Voicing concern against violence
SOUVIK CHOWDHURYSOUVIK CHOWDHURY
Successful businesswoman and social activist Anu Aga spoke of her visits to rehabilitation camps in Gujarat housing the riot-hit victims of communal clashes and of the Government apathy towards the victims.
HARD TALK : Anu Aga addresses the gathering.
A COMMITTED industrialist, a believer in a pluralistic society, a vocal social scientist, a concerned environmentalist and a champion of secularism, 59-year-old Anu Aga's slight frame belies her resolute and never-say-die spirit. Highly successful in her corporate career, the bespectacled Thermax Group Chairperson Aga joined the 520 crore Pune-based company as a human resource manager in 1985 and then deservingly rose to the coveted position by sheer grit and hard work.
Her protests against "insufficient" State Government measures in Gujarat to rehabilitate victims of the post-Godhra communal clashes invited media attention, as she was the first person from the corporate sector to visit Gujarat and voice concern at the raging violence.
Sharing her views on communal harmony after having visited minority rehabilitation centres in Gujarat, Aga gave a first-hand account, "Out of several camps that I visited, the Shah-e-Alam camp had 1,950 families living in the open with practically no shelter, except a few bamboo poles with torn clothes hanging over them. Almost all the relief camps I visited bore ample testimony to the Government's apathy."
"I was pained at the injustice meted out, or rather complete callousness showed by the Government and fellow Indians. When the Gujarat earthquake, a natural calamity could garner so much in terms of mobilising funds and support, how could they just turn a blind eye to the riot-hit victims - a disaster that could very well have been avoided?" she asks.
"If the reason for this is because the victims belong to a minority, then I will say the time-honoured Indian value system is a miserable failure," she says.
Aga spoke at a function organised by the Coalition for Peace and Harmony at the Administrative Staff College of India (ASCI) auditorium here recently.
"If there was governance, would the violence have continued for two months? While the official toll of the number of Muslims killed is 900, the unofficial death toll stands at 3,000 as against the 60 Hindus having lost their lives. The figures are self-explanatory," the social activist pointed out.
"I am not debating on the number of persons killed from the two faiths, the talking point is how educated people could fall prey to narrow communal feelings and either perpetrate or condone violence that resulted in the loss of over a thousand lives. Is it not a degradation of our basic humanness?" she asked.
She warns that as a fallout of the Government's "lackadaisical attitude" towards minority victims, mistrust and hatred may brew all the more and "a second Godhra" may not be very far away.

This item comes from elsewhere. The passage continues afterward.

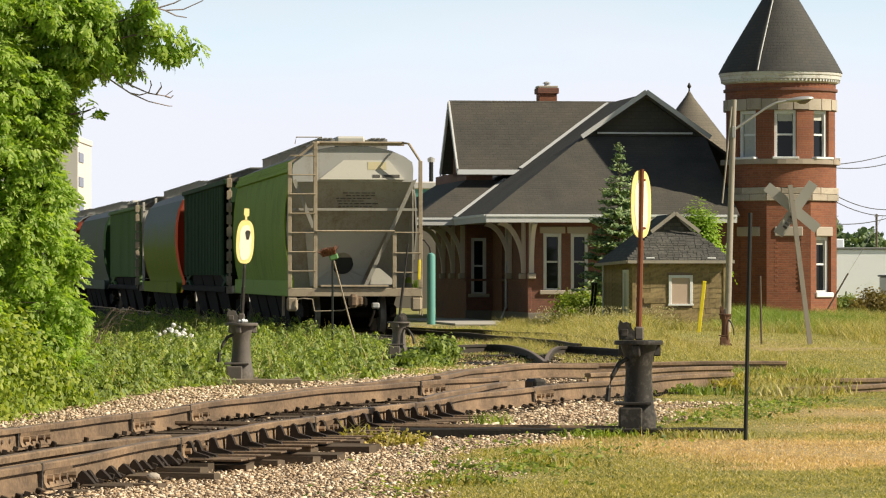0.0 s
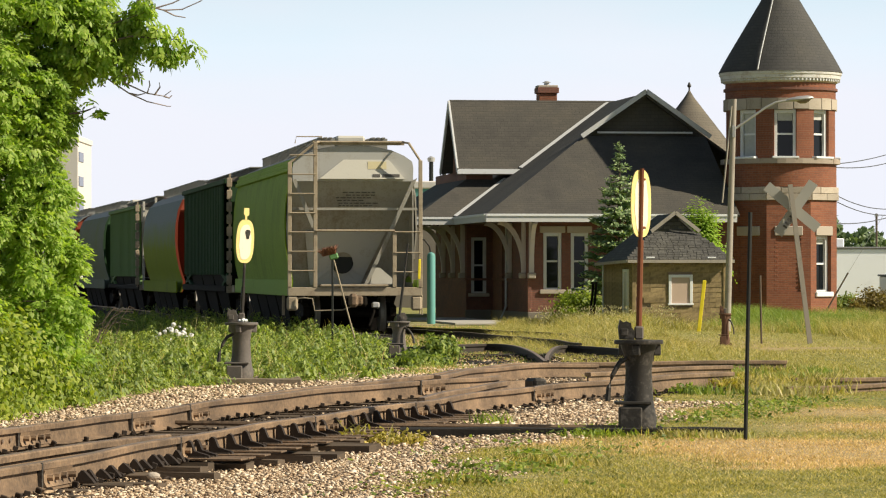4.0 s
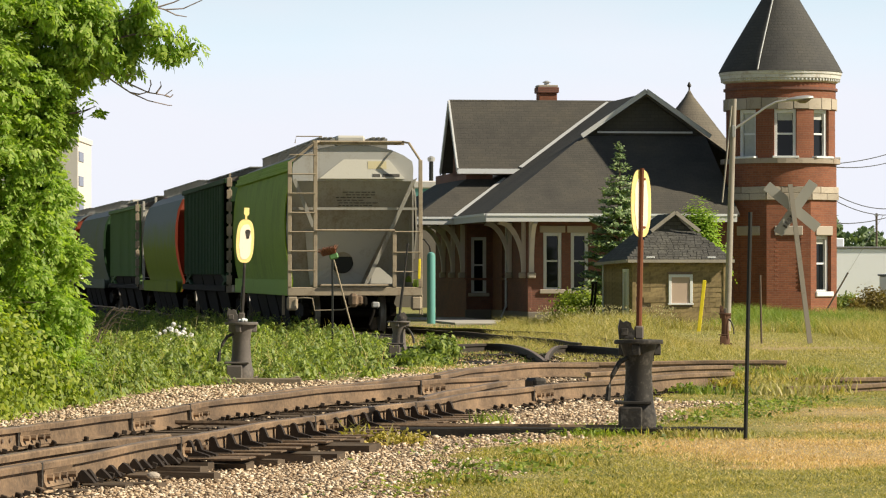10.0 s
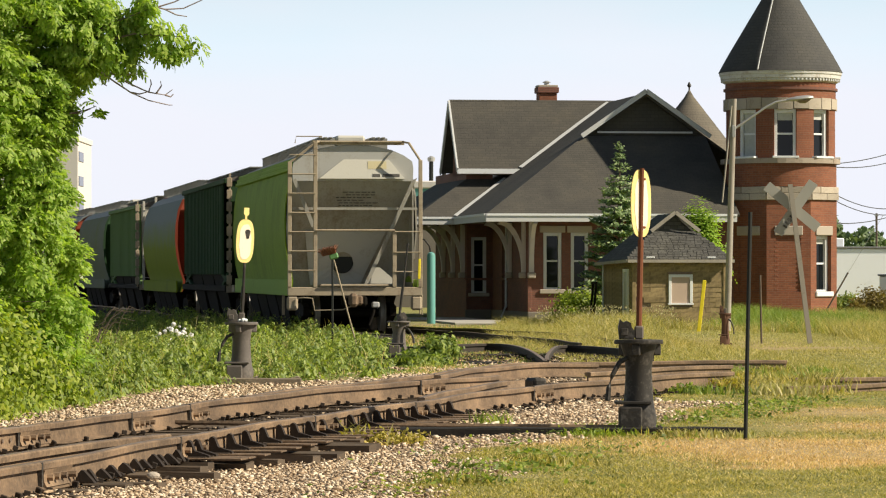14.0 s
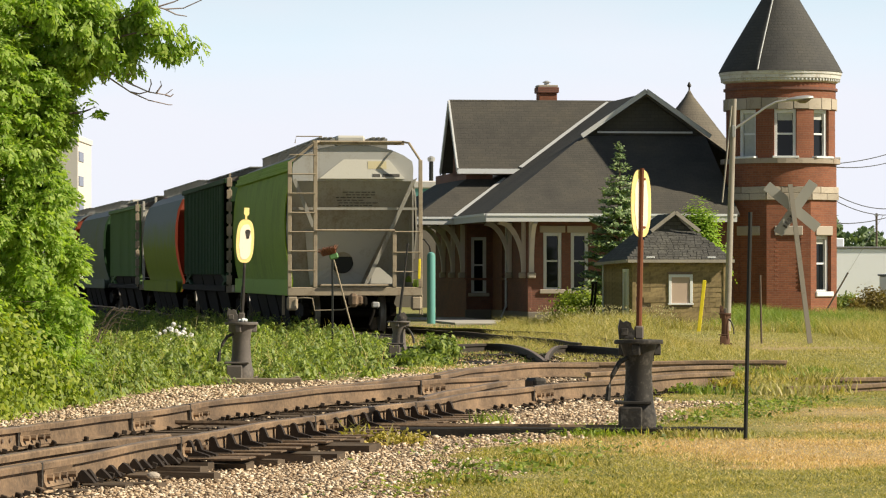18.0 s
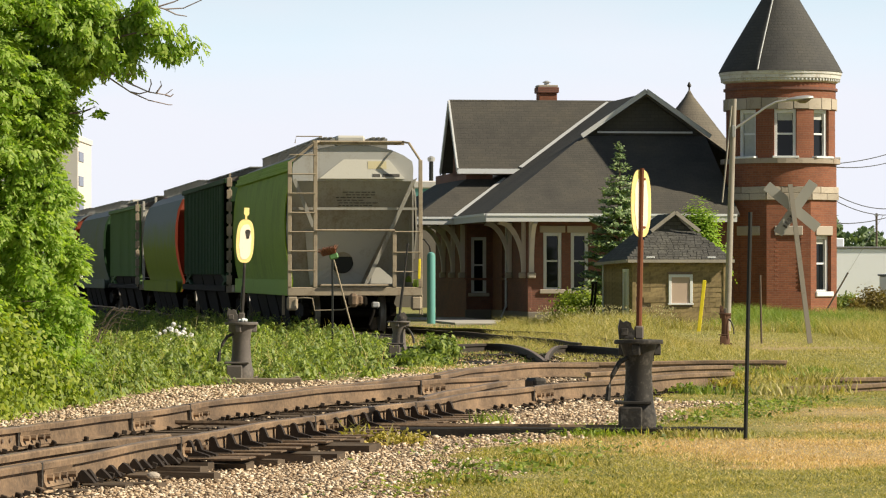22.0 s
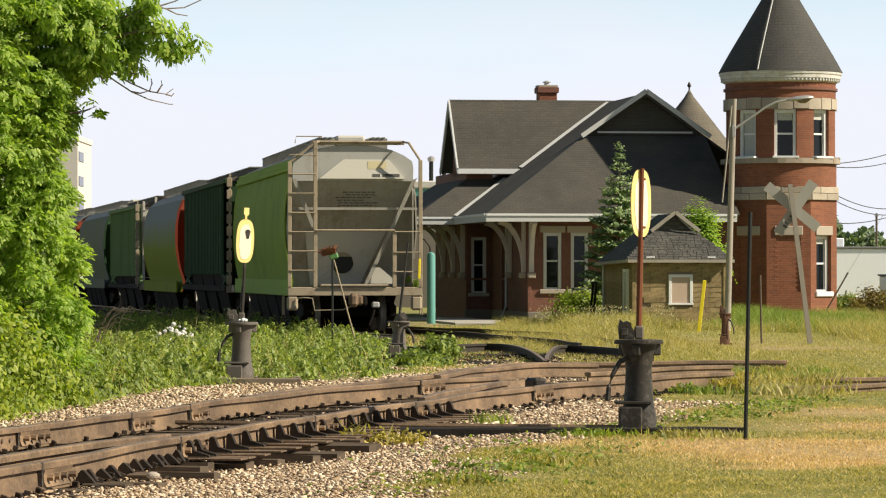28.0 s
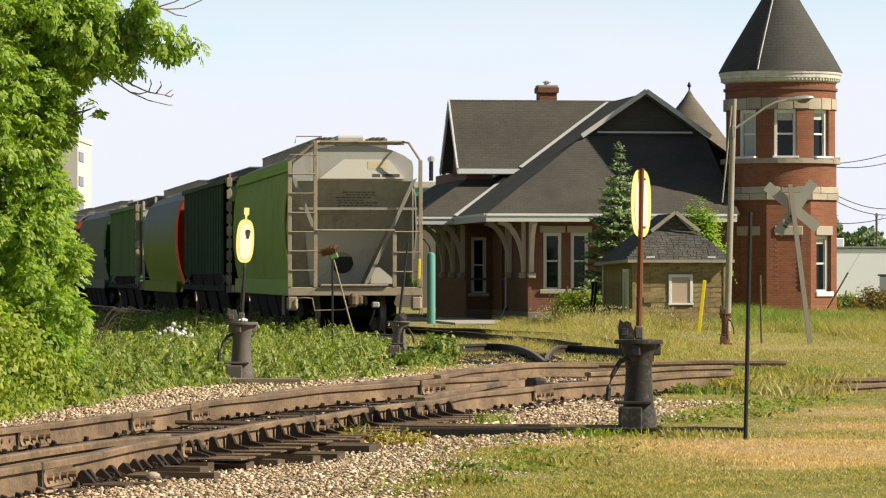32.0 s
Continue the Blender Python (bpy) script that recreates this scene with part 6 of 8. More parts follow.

"The authorities should rectify their mistakes when there is time at hand," she suggests.
Condemning fundamentalism in every religion, she took a dig at the business world too. "To me, Godhra or the subsequent events are not a spontaneous one-time occurrence. It is a symptom of a society that is callous, indifferent, and is only concerned about individual selfishness, amassing wealth and acquiring positions."
Business today represents a powerful force as it has the best human talent, leadership skills, technical know-how and large capital at its command. It can be the most potent agent of social change provided we businessmen, choose to define human well being as the `business' of Business.
Only then would the purpose of business be served," said the successful businesswoman wrapping up the talk.